An airport hangar was destroyed by a fire in 2018.

The airport received a $600,000 grant in 2023 to reconstruct its terminal building. The new building was opened in mid June 2026.

== Facilities ==
The airport covers 201 acre at an elevation of 752 feet (229 m) above sea level. Its one runway, 9/27, is 5,000 by 100 feet (1,524 x 30 m) asphalt.

In the year ending October 04, 2018 the airport had 8,030 aircraft operations, average 22 per day: 95% general aviation and 5% air taxi. 11 aircraft were then based at this airport: 9 single-engine airplanes, 1 multi-engine airplane, and 1 jet.

The airport has a fixed-base operator with fuel and limited amenities.

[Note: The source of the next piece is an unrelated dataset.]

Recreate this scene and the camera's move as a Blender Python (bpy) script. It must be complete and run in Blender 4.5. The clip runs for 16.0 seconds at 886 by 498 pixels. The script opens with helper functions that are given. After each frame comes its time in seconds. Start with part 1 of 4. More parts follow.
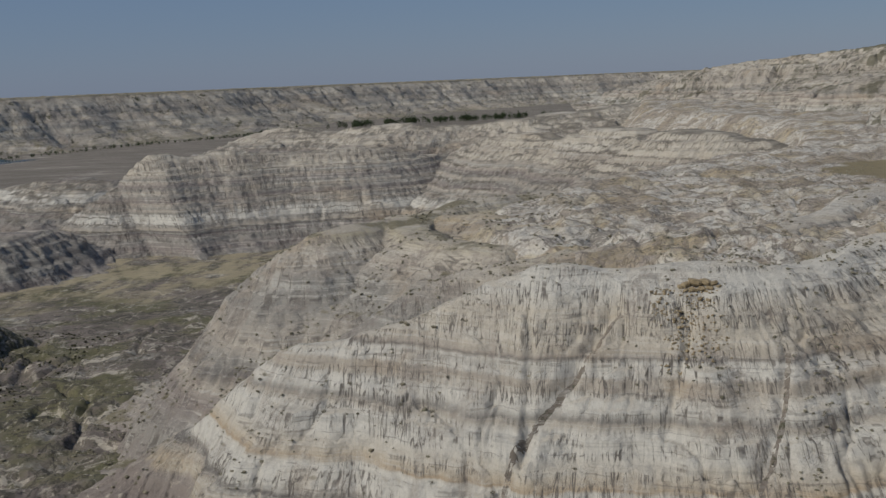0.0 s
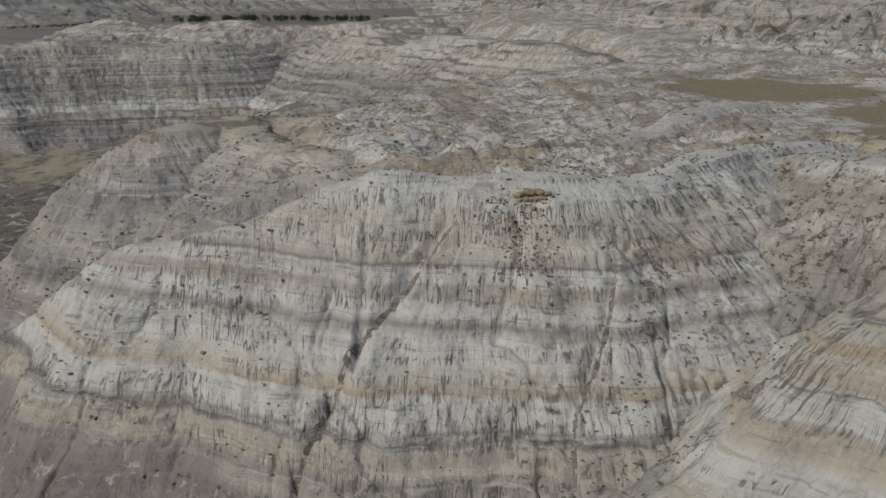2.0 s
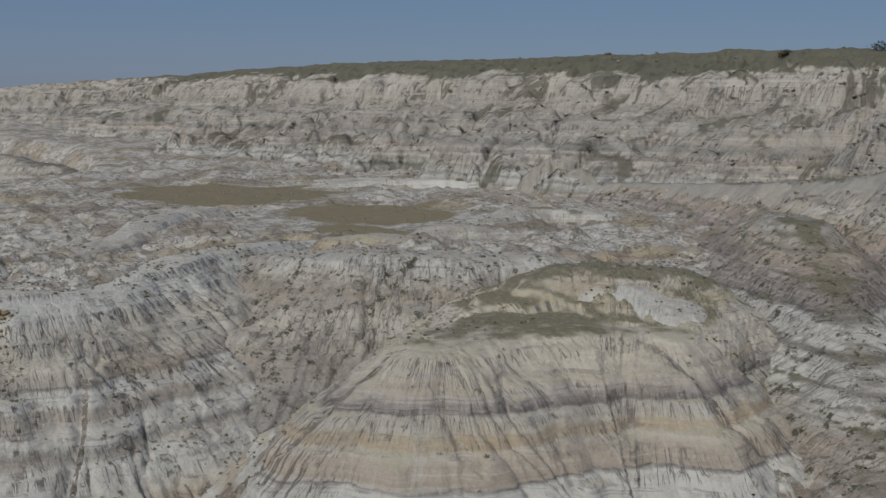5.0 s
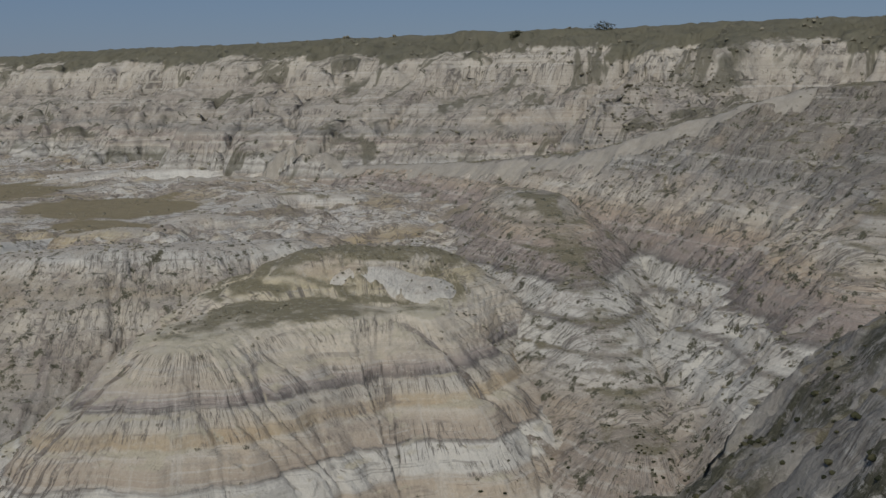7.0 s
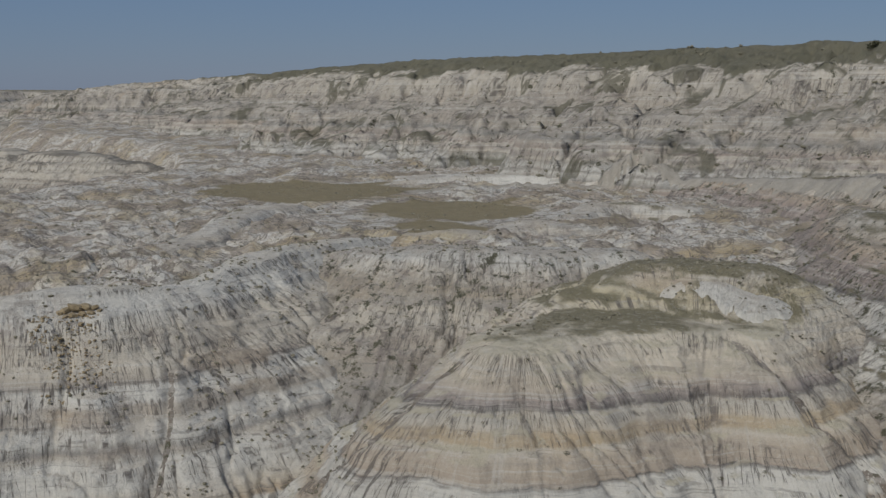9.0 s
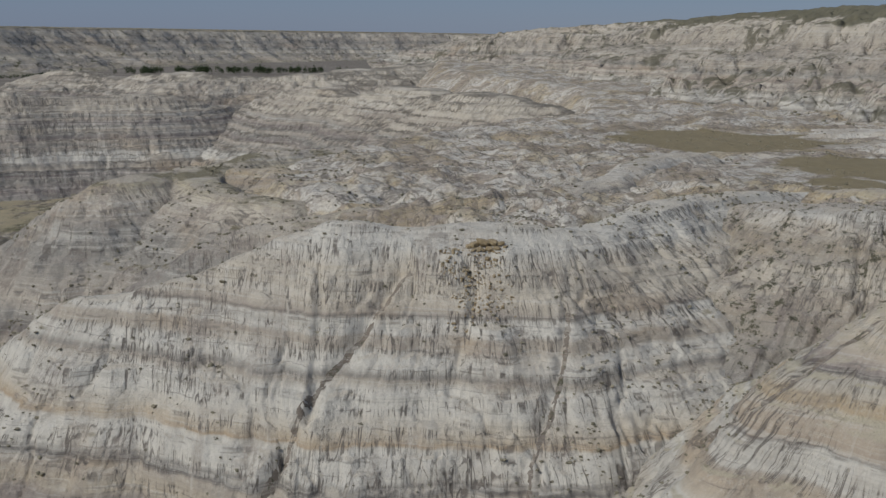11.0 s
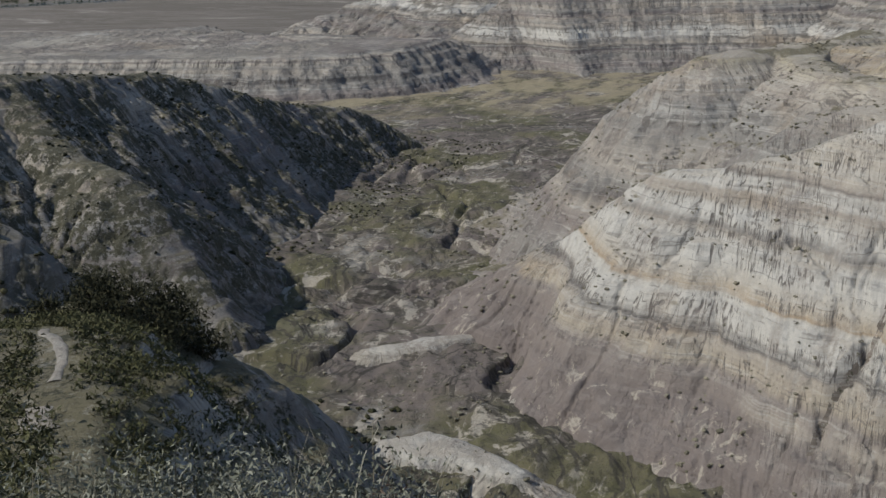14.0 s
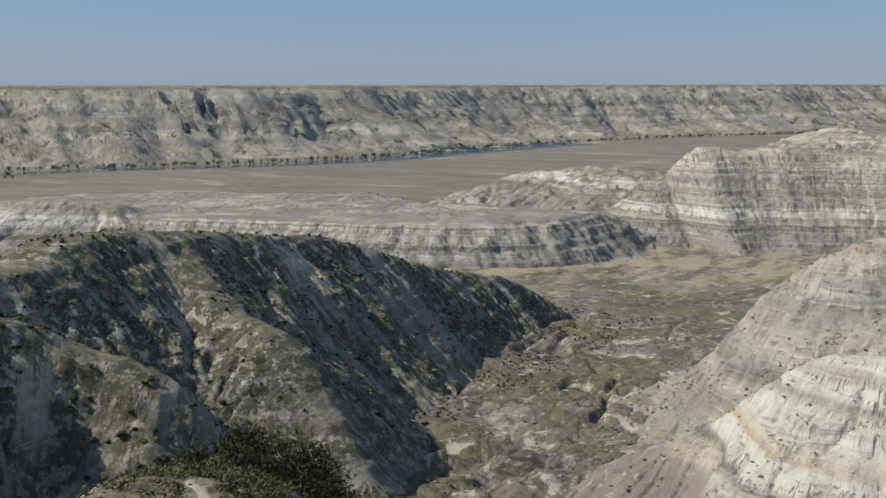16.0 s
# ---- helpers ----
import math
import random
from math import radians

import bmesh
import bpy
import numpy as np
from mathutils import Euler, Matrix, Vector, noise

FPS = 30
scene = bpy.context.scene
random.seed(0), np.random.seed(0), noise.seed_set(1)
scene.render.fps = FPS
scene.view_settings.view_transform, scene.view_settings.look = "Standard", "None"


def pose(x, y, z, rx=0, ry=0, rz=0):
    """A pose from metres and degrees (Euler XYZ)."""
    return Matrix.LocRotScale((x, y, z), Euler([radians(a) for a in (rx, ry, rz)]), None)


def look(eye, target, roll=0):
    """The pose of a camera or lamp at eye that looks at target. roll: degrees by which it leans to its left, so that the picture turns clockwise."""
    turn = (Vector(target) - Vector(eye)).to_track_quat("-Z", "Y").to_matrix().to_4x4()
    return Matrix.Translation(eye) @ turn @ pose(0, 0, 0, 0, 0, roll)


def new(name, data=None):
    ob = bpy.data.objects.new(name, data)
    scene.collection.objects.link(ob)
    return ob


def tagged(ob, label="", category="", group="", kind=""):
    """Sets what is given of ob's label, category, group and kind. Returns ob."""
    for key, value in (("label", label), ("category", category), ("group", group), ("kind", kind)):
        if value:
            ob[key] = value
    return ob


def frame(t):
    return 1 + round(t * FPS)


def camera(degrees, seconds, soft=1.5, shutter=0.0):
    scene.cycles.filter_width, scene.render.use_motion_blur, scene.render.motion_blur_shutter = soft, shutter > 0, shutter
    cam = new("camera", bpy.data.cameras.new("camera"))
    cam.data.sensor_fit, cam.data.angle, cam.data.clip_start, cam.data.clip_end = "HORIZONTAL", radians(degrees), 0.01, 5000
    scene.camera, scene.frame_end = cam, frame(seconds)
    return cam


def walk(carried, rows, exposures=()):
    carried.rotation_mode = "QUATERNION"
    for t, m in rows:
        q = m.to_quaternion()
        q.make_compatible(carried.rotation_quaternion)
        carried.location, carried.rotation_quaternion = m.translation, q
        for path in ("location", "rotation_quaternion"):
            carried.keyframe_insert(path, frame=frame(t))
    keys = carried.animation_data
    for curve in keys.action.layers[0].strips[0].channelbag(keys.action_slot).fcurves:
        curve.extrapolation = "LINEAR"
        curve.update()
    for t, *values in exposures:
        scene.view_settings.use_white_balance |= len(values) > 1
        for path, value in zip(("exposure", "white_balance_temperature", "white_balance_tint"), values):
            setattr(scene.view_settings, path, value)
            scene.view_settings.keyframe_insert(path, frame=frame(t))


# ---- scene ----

# ---- camera: it turns on the spot at the lookout ----
cam = camera(42.03, 16.0, soft=1.5)
TURNS = [  # seconds, heading, pitch, lean
    (0.0, -0.00, -8.33, -2.34),
    (0.5, 0.63, -10.68, -2.18),
    (1.0, 3.51, -13.39, -0.15),
    (1.5, 7.16, -13.11, 0.28),
    (2.0, 8.13, -13.15, 0.72),
    (2.5, 8.39, -12.99, 0.70),
    (3.0, 12.34, -13.00, 0.06),
    (3.5, 20.31, -13.61, 0.57),
    (4.0, 27.26, -13.12, 1.96),
    (4.5, 30.98, -9.74, 2.02),
    (5.0, 34.43, -7.57, 0.74),
    (5.2, 35.84, -6.84, -0.45),
    (6.2, 44.60, -6.90, -0.90),
    (6.8, 47.00, -7.90, -0.75),
    (7.3, 46.07, -9.10, -0.64),
    (7.5, 44.83, -9.39, -0.70),
    (8.0, 39.83, -10.09, -0.95),
    (8.5, 34.45, -8.83, -1.11),
    (9.0, 30.42, -7.80, 0.17),
    (9.5, 24.82, -9.29, 0.63),
    (9.7, 22.15, -9.19, 0.96),
    (10.7, 12.60, -10.20, 0.95),
    (11.8, 3.90, -12.40, 0.73),
    (12.0, 1.75, -13.04, 0.54),
    (12.5, -4.19, -15.69, 0.68),
    (13.0, -10.29, -18.07, 0.27),
    (13.5, -15.12, -17.65, -0.79),
    (14.0, -19.09, -16.59, -1.37),
    (14.5, -22.41, -15.55, -0.94),
    (15.0, -25.43, -13.08, -1.20),
    (15.5, -25.09, -10.00, -0.12),
    (16.0, -26.57, -8.10, -0.09),
]


def gaze(heading, pitch, lean):
    a, b = radians(heading), radians(pitch)
    return look((0, 0, 0), (math.sin(a) * math.cos(b), math.cos(a) * math.cos(b), math.sin(b)), lean)


walk(cam, [(t, gaze(h, p, l)) for t, h, p, l in TURNS], exposures=[(0.0, -0.3, 6350, 10), (1.0, -0.36, 6220, 10), (2.5, -0.38, 6080, 10), (5.0, -0.4, 6000, 10), (7.5, -0.44, 6200, 10), (9.5, -0.36, 6080, 10), (12.0, -0.26, 6200, 10), (14.0, -0.08, 6150, 10), (14.5, 0.1, 6150, 10), (15.2, 0.32, 6250, 10), (16.0, 0.48, 6400, 6)])

# ---- sky and sun ----
SUN_HEADING, SUN_HEIGHT = -120.0, 42.0
world = bpy.data.worlds.new("sky")
scene.world = world
world.use_nodes = True
wn = world.node_tree
sky = wn.nodes.new("ShaderNodeTexSky")
sky.sky_type, sky.sun_disc = "NISHITA", False
sky.sun_elevation, sky.sun_rotation = radians(SUN_HEIGHT), radians(SUN_HEADING)
sky.air_density, sky.dust_density, sky.ozone_density = 1.0, 0.2, 3.0
back = wn.nodes["Background"]
haze = wn.nodes.new("ShaderNodeMix")
haze.data_type = "RGBA"
haze.inputs[0].default_value, haze.inputs[7].default_value = 0.75, (1.6, 2.4, 4.1, 1)
wn.links.new(sky.outputs[0], haze.inputs[6])
wn.links.new(haze.outputs[2], back.inputs[0])
back.inputs[1].default_value = 0.08
sun = new("sun", bpy.data.lights.new("sun", "SUN"))
sun.data.energy, sun.data.angle, sun.data.color = 3.5, radians(0.6), (1.0, 0.96, 0.89)
_a, _b = radians(SUN_HEADING), radians(SUN_HEIGHT)
sun.matrix_world = look((math.sin(_a) * 50, math.cos(_a) * 50, math.tan(_b) * 50), (0, 0, 0))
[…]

== Accidents and incidents ==

- On August 17, 2002, a Boeing Stearman E75L300 was substantially damaged when it collided with terrain shortly after takeoff from Fostoria Metropolitan Airport. According to a witness, the airplane made a normal takeoff from runway 27, though it did not appear to climb well. As the airplane reached the departure end of the runway, it started a 10- to 15-degree bank turn to the left. It simultaneously pitched up and slowed down, then began to "rotate" around the left wing with the nose pointed down toward the ground. Upon impact, the plane bounced, then hit the ground again in a flat attitude; its wings folded on second impact. The probable cause of the accident was found to be a missing flight control sealed bearing, which resulted in a loss of control in flight.
- On April 3, 2007, a Boeing E75N1 was damaged while landing at Fostoria Airport. The aircraft was substantially damaged during landing when it departed the runway and nosed over while landing at the airport for fuel. The pilot reported that a gust of wind struck the plane during landing. The probable cause of the accident was found to be the pilot's inadequate compensation for wind conditions and his subsequent failure to maintain directional control during landing.
- On August 20, 2023, a Mooney M20 crashed after departure from Fostoria Airport. The pilot was performing touch-and-gos when the engine lost power. The pilot made a successful landing in a field.